RB: There are a lot of people at Michigan clamouring for Rodriguez's dismissal and the immediate hiring of Stanford head coach Jim Harbaugh. When a head coach leaves a program, though, recruiting difficulties often make the transition difficult. How did Rich Rodriguez leaving WVU affect the team? And how was WVU able to seemingly instantly rebound under Bill Stewart (a man for whom this author has tremendous respect)? How has the culture changed under Stewart?
WVUIE97: It killed the team, but Stew was able to rally them in a way not many people, including me, thought possible. As much as it killed the team, it also bonded them to shock the rest of the country, say what you want about Oklahoma not wanting to be in that game, WVU should not have been able to do that regardless.
The culture changed in the sense that players didn’t have to face constant berating at the smallest mistakes.
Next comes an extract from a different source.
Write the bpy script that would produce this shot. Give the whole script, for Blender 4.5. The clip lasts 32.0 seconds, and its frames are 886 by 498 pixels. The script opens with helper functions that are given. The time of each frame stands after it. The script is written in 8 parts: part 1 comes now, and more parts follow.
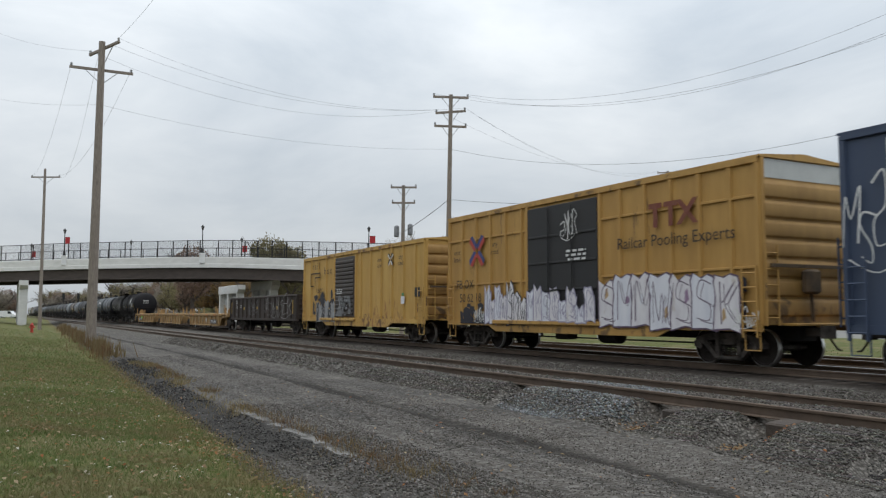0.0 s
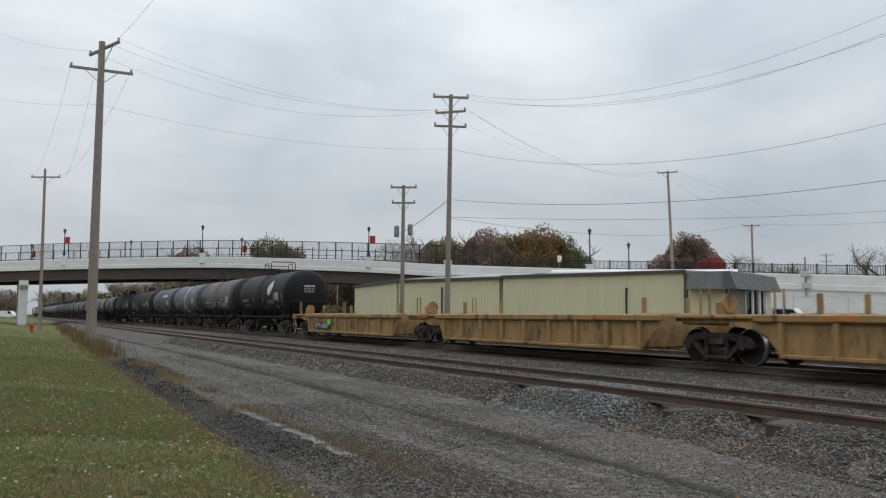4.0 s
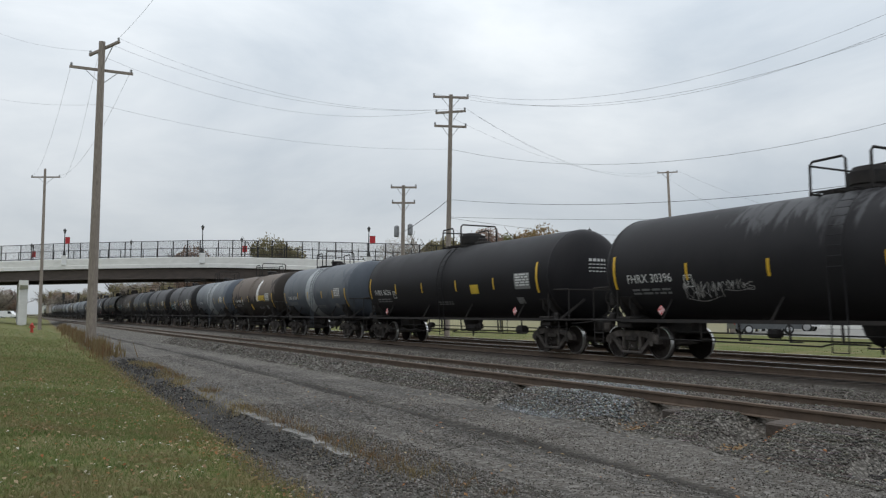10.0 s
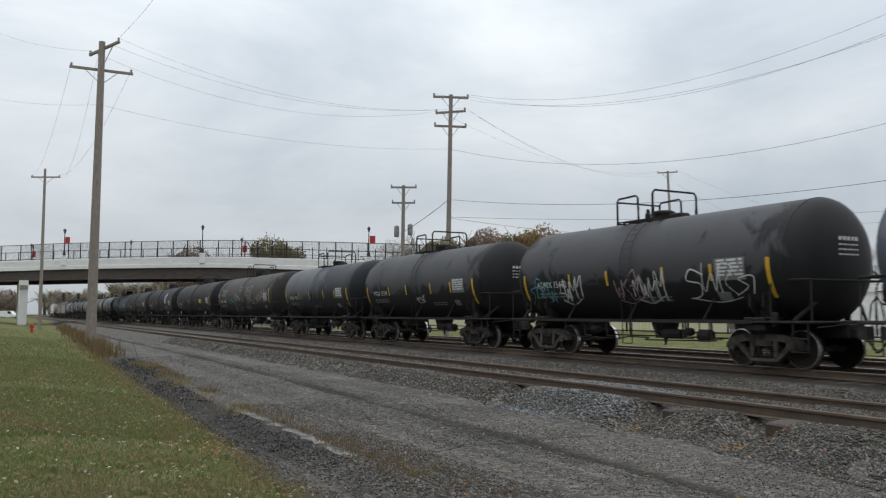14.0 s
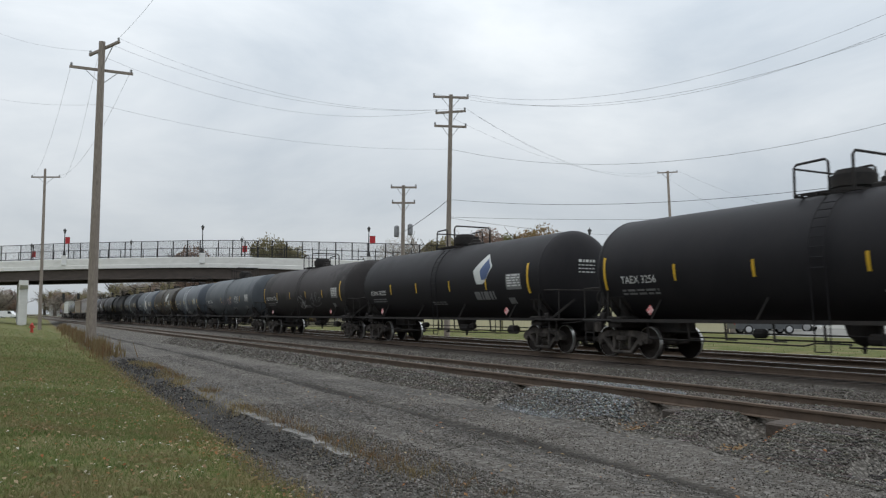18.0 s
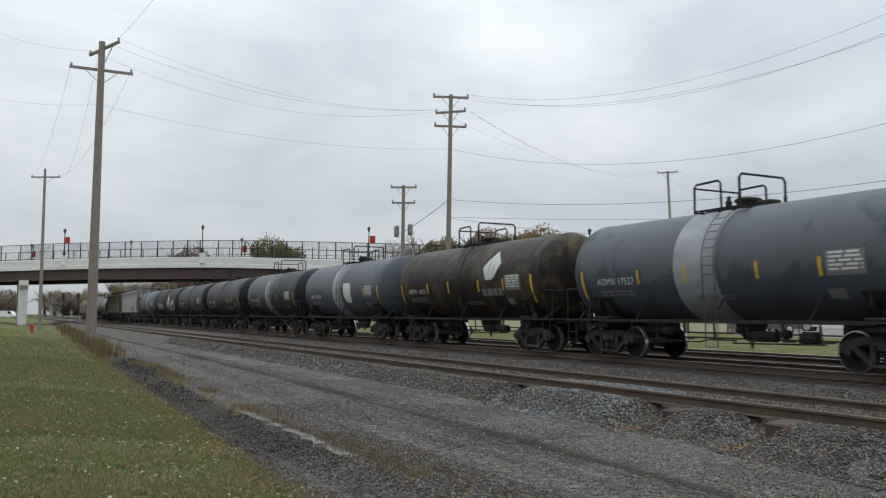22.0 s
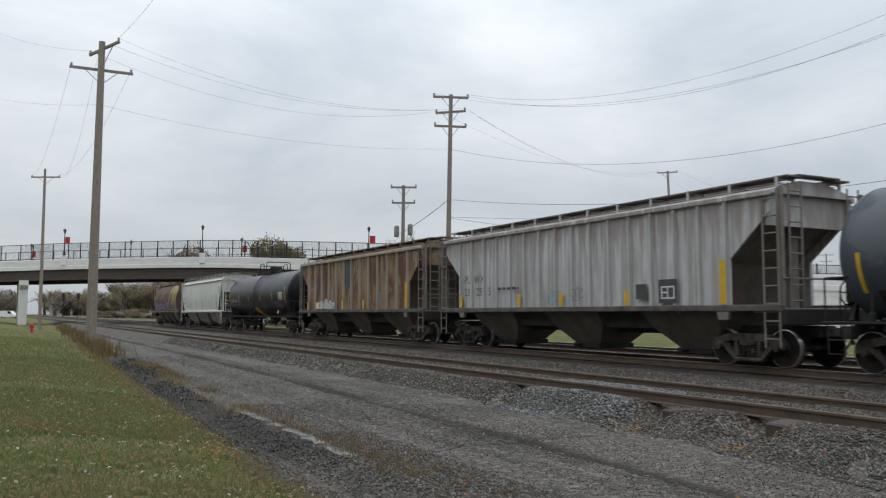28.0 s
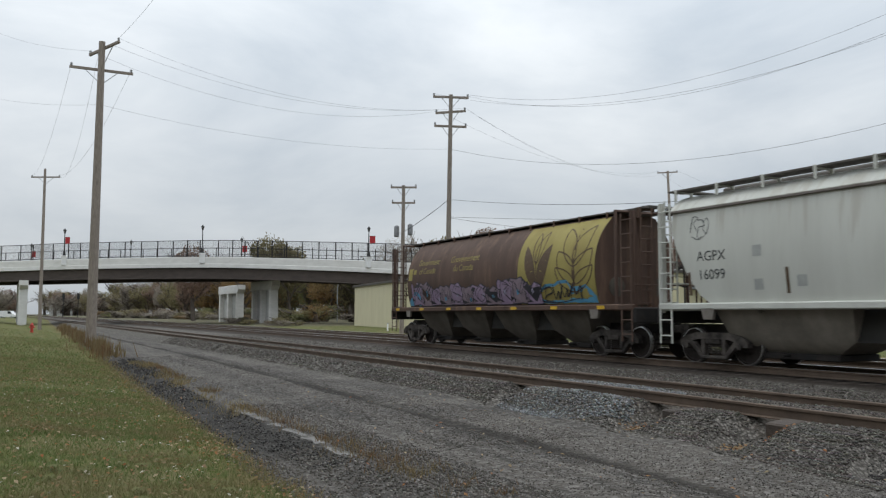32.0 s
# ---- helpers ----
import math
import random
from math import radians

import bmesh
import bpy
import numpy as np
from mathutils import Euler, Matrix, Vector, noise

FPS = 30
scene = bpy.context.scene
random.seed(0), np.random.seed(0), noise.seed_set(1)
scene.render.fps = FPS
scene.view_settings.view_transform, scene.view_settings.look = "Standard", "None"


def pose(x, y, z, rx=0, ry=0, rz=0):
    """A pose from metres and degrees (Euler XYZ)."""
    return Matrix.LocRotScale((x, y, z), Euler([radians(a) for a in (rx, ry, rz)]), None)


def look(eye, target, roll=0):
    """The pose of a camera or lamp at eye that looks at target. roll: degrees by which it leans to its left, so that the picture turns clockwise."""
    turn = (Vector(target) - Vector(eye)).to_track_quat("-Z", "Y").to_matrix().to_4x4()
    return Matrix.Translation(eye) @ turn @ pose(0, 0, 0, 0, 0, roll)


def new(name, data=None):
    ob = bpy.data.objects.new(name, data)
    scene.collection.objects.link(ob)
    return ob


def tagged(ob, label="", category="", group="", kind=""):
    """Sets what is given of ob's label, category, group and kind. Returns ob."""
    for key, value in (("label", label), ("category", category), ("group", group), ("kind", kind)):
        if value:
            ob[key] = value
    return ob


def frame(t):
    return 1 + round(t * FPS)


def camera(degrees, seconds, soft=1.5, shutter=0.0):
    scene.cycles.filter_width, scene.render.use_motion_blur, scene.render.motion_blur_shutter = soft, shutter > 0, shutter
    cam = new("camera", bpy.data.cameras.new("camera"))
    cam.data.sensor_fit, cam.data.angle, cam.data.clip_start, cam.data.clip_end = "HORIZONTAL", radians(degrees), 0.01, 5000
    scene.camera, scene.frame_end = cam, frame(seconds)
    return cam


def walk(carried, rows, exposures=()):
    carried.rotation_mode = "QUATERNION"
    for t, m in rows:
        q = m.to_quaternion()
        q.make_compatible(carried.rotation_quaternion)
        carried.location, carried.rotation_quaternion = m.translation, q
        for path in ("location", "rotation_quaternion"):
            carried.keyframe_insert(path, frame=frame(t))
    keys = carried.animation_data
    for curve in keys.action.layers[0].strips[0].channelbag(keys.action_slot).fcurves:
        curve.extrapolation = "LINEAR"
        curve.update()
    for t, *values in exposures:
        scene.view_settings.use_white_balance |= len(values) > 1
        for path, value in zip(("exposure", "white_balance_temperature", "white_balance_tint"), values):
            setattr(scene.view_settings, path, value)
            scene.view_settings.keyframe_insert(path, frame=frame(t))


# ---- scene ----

The kicker even said something to the fact that he enjoyed going to football practice for the first time in his life, even though they were still working hard.
There is something to be said about RR’s methods: WVU’s offense has not looked "crisp" ever since he left and I do think a bit of that has to do with practice environments changing. Thankfully they'll be changing again soon.
RB: Because this is also a blog about beer, I have to ask - what's the best place to grab a brew in Morgantown? When I was living in Parkersburg, WV, Yuengling had just started to hit the area and got really popular. Any local brews visitors should sample?
WVUIE97: Morgantown Brewing Company (originally West Virginia Brewing Company) is a microbrewery in Morgantown that has always had good reviews.
Best place to grab a brew (standard but wide selection) though, is Keglers sports bar. Consistently the best wings in town and probably the best looking and hardest working (I mean that sincerely, not in a snide, chauvinistic way) waitresses in town.
Thanks to WVUIE97 and the guys over at The Smoking Musket. If you're ever in Ann Arbor, a pint's on me.